Nathan Rabin of The A.V. Club gave the episode a "B+" grade and wrote, "Rather than gently take us by the hand and explain everything, it tosses us into the deep end, then hopes we know how to swim. Where the conventional sitcom encourages passive viewing Louie requires active engagement. That's especially true of 'Dad', an alternately exhilarating and maddening exercise in obfuscation and ambiguity."

Alan Sepinwall of HitFix wrote, "I think this is the most I've laughed all season, and it's more than I laughed through much of last season, as well. Just a collection of great little comic vignettes. Yet as much as I liked each piece, they didn't quite fit together as I watched them, and the fantasy ending of Louie racing through Boston and then out onto the Atlantic to get away from his father felt abrupt."
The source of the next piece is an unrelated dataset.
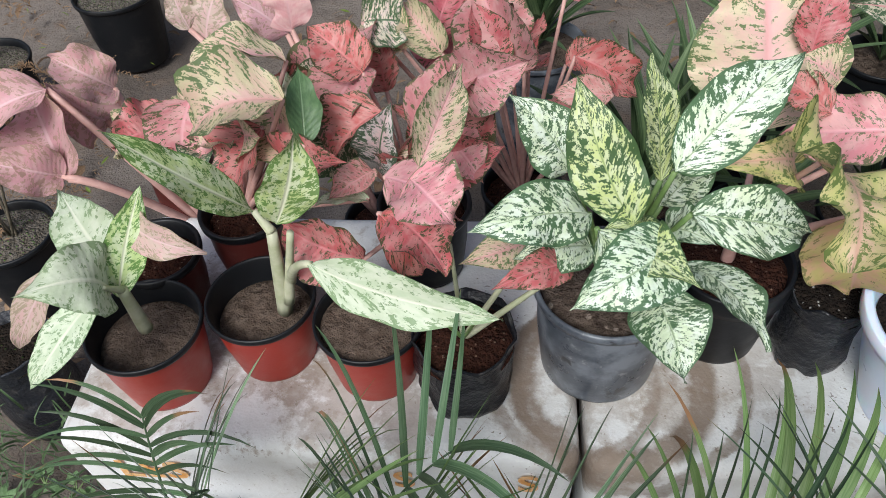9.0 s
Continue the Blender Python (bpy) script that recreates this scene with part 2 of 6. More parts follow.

Zach Dionne of Vulture wrote, "Flashes of the ridiculous have abounded in Louies two-point-six seasons. The moments have accumulated so precipitously that, while writing and talking about Louie, I know to keep a hat nearby stocked with mostly interchangeable words like wacky, absurd, bananas, and yes, the anchor, silly. One or two can usually get me through an episode. But with so many instances crammed into the single installment that was 'Dad,' it feels worthwhile to step back and wonder whether this was Louie at peak ludicrousness. I was wrong to see the title and expect a story mirroring something as heavy and filmic as season one's similarly bluntly titled 'God.' So, so wrong." Neal Lynch of TV Fanatic gave the episode a 3 star out of 5 rating and wrote, "What's it all supposed to mean? We're weren't given the standard To Be Continued like with were in 'Daddy’s Girlfriend Part 1' or with any other cliffhanger that doesn't neatly tie loose ends. But that's Louie and that's life. The show is a situational comedy, the antithesis of 'sitcom.' And I don't think anyone will get sick of that anytime soon."